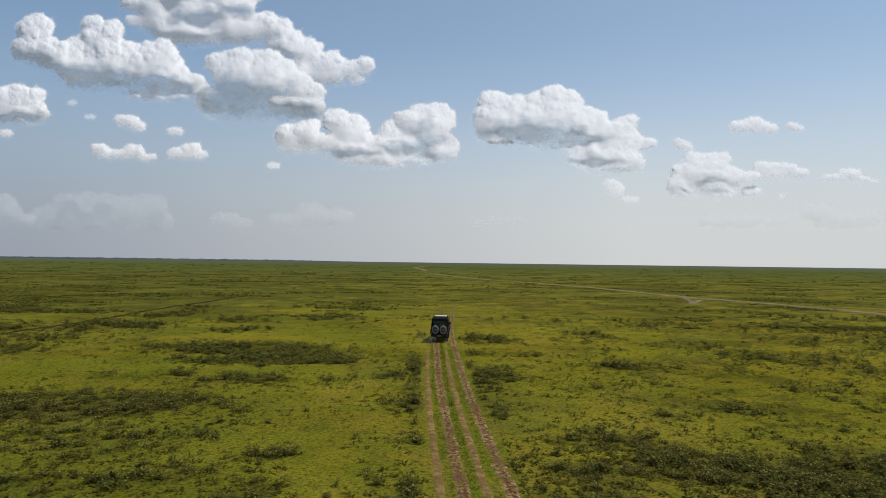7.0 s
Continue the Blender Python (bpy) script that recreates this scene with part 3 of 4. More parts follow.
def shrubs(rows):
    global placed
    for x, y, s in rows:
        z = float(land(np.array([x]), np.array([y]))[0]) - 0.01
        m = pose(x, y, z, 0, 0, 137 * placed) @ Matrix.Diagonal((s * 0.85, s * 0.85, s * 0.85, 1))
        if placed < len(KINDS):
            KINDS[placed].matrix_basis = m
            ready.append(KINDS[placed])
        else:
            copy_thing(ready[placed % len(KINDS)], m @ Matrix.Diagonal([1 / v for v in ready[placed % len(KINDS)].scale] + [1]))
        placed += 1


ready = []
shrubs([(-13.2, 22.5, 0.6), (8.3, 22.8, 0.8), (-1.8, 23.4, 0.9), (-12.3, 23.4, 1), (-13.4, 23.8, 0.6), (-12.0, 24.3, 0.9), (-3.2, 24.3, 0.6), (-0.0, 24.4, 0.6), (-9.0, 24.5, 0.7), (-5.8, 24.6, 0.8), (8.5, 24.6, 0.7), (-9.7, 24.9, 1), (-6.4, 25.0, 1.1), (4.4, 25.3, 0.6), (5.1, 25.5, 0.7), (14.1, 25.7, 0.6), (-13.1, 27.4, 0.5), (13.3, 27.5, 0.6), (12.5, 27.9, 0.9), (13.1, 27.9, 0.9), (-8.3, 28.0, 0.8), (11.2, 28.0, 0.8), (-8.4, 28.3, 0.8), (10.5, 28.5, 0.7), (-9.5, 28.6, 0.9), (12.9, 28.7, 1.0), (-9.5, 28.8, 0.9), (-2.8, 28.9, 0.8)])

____

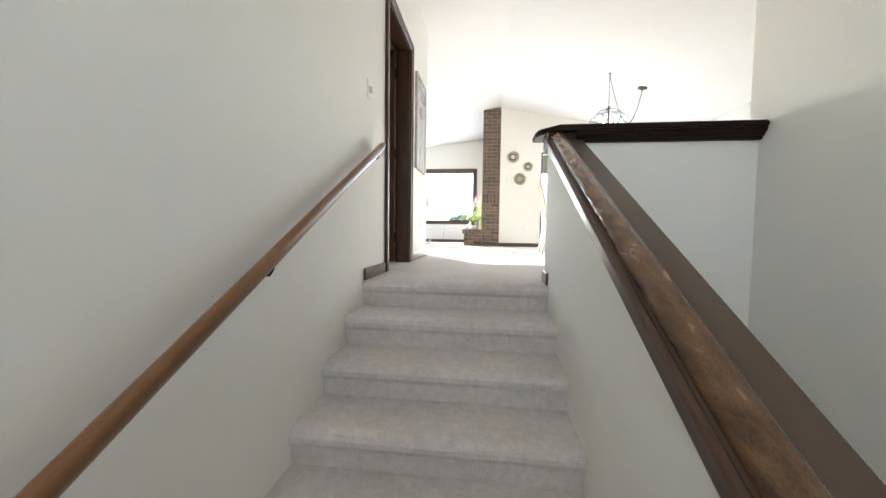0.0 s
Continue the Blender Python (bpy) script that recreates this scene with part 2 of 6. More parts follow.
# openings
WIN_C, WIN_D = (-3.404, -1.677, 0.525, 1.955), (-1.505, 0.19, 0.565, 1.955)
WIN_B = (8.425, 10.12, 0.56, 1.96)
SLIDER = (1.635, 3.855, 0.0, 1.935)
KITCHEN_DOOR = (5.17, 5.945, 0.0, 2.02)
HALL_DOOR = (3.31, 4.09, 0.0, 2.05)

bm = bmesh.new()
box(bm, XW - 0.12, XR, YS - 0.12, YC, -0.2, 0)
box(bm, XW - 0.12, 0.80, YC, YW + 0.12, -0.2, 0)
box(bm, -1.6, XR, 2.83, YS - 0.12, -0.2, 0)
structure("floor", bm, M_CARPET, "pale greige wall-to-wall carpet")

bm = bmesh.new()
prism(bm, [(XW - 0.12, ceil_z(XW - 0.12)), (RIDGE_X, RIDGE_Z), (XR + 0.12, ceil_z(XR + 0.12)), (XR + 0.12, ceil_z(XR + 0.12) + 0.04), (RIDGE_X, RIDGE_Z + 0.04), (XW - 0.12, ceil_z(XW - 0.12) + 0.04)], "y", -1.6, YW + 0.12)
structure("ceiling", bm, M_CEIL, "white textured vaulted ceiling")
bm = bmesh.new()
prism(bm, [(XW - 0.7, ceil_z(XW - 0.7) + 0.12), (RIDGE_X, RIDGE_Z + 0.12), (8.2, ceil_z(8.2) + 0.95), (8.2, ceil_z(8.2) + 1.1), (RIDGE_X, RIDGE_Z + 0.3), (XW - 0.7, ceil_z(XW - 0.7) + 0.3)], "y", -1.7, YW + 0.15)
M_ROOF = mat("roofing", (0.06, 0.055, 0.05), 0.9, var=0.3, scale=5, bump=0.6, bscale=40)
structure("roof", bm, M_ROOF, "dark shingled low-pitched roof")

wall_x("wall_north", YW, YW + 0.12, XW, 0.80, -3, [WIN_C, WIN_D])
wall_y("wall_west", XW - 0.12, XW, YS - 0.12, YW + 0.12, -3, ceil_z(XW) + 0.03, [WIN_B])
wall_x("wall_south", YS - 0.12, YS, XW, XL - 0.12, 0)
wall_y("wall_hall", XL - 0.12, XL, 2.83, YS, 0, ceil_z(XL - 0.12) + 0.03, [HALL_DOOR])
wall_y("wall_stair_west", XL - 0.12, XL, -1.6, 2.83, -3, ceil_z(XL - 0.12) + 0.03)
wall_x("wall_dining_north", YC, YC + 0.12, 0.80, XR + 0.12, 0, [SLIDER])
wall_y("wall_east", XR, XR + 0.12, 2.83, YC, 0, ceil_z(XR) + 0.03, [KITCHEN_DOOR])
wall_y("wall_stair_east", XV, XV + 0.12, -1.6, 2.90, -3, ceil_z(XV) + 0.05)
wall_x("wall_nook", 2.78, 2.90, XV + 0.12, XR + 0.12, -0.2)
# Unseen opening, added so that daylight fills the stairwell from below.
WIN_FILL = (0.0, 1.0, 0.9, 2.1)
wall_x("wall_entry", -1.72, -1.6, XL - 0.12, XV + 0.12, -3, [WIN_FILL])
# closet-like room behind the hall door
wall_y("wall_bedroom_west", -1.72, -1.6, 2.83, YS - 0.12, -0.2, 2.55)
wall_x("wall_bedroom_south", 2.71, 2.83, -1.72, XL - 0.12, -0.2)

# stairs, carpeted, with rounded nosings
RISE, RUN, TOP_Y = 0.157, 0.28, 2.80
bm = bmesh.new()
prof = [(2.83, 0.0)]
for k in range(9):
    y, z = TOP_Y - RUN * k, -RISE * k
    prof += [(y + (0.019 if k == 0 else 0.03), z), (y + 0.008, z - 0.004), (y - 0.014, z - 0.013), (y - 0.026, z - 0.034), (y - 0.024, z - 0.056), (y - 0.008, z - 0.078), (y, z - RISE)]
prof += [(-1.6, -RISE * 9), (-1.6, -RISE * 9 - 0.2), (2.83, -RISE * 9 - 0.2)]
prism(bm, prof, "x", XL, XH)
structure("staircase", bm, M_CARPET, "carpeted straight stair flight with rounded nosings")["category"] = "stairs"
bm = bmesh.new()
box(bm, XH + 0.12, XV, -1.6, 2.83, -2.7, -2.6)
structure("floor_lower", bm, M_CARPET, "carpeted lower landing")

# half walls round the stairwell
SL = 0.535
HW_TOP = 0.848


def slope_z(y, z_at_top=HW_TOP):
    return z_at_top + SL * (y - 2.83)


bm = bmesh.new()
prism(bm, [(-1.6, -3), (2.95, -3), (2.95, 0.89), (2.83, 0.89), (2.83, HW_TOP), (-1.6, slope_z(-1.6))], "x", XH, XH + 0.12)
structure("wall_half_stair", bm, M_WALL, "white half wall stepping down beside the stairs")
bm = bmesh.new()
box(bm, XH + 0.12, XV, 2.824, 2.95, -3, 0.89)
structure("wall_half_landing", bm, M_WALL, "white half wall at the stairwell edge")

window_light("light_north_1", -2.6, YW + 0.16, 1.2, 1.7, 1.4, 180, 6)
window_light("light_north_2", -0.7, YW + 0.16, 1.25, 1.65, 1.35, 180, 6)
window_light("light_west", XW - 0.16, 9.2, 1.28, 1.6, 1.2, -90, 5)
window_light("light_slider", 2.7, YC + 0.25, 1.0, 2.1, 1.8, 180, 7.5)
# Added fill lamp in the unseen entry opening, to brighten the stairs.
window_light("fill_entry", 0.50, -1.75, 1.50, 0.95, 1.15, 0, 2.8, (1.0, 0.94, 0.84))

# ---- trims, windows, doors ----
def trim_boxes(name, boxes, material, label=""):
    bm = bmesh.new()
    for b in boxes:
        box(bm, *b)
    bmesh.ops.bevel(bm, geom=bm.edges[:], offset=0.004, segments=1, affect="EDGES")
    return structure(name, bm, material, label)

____

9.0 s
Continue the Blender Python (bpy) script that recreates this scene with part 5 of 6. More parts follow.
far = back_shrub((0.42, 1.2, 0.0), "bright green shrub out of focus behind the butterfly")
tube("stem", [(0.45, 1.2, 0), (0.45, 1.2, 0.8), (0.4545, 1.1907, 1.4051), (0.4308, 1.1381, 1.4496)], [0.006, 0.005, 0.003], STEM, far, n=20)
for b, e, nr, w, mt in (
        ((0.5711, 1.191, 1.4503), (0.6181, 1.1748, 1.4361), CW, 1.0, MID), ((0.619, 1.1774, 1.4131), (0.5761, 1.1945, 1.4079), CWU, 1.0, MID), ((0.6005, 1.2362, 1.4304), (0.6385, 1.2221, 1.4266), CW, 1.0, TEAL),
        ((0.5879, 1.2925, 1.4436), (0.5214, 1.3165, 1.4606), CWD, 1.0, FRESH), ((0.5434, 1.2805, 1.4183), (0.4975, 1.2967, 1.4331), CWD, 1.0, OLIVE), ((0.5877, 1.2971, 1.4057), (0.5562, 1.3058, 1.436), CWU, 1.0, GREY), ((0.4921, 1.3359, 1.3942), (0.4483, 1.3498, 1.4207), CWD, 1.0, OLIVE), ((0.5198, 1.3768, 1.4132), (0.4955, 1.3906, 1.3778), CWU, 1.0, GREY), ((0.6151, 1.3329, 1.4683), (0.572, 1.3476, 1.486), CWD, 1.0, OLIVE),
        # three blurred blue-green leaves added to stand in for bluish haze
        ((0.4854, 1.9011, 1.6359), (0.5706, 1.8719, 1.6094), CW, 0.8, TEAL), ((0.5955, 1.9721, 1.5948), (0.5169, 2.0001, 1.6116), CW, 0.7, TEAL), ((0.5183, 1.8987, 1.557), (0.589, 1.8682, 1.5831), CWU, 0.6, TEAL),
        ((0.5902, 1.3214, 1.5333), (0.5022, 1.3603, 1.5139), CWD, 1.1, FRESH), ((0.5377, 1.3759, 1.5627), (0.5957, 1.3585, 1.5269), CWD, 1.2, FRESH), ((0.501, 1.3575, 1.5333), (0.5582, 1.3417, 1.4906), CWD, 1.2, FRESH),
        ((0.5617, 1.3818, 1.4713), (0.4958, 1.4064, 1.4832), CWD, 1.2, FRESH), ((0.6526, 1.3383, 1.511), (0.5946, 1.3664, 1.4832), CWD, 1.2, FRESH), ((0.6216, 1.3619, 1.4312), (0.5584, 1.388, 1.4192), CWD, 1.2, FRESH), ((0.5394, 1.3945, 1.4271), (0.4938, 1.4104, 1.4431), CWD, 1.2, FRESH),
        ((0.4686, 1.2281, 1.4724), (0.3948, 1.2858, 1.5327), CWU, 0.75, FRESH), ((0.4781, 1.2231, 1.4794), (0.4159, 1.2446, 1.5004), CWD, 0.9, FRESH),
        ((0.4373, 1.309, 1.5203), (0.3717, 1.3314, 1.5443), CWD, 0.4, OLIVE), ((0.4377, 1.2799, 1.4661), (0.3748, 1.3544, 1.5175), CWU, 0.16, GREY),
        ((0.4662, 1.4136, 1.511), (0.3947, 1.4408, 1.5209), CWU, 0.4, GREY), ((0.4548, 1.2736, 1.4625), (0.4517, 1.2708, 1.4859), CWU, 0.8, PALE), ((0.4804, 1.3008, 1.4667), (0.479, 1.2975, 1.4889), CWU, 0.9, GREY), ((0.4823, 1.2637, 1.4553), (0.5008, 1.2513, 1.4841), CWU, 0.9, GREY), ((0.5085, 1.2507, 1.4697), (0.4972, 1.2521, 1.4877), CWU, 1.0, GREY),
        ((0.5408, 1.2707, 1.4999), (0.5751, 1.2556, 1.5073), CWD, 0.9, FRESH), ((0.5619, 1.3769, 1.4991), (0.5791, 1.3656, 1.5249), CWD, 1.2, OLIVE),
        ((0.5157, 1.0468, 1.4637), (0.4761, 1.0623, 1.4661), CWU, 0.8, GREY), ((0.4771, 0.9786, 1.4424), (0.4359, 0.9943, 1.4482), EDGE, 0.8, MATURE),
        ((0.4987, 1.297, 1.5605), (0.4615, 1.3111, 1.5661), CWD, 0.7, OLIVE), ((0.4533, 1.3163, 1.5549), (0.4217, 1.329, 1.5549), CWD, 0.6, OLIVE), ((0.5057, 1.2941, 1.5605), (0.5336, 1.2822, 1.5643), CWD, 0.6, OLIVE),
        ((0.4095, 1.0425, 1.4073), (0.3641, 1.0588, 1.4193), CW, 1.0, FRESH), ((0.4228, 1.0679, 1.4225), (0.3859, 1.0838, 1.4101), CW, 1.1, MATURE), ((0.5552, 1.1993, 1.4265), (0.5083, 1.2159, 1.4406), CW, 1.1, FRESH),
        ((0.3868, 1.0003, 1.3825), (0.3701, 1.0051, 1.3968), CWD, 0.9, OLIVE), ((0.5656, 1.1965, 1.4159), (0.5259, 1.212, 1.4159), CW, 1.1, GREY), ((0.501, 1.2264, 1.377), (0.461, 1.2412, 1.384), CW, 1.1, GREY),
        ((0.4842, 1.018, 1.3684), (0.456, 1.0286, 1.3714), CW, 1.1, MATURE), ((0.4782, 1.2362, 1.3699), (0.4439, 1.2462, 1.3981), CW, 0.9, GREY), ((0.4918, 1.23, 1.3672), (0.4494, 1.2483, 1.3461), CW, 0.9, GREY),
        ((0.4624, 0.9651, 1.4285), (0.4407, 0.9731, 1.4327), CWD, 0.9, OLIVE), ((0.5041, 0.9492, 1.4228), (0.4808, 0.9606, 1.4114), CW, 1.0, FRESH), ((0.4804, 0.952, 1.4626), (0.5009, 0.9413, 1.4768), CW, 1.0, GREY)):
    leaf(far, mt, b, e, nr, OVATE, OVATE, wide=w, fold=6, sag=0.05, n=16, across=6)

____

_Exercise description_:
Lines containing the word "that" are to be tallied; report only the total.

_Reply to the exercise_:
4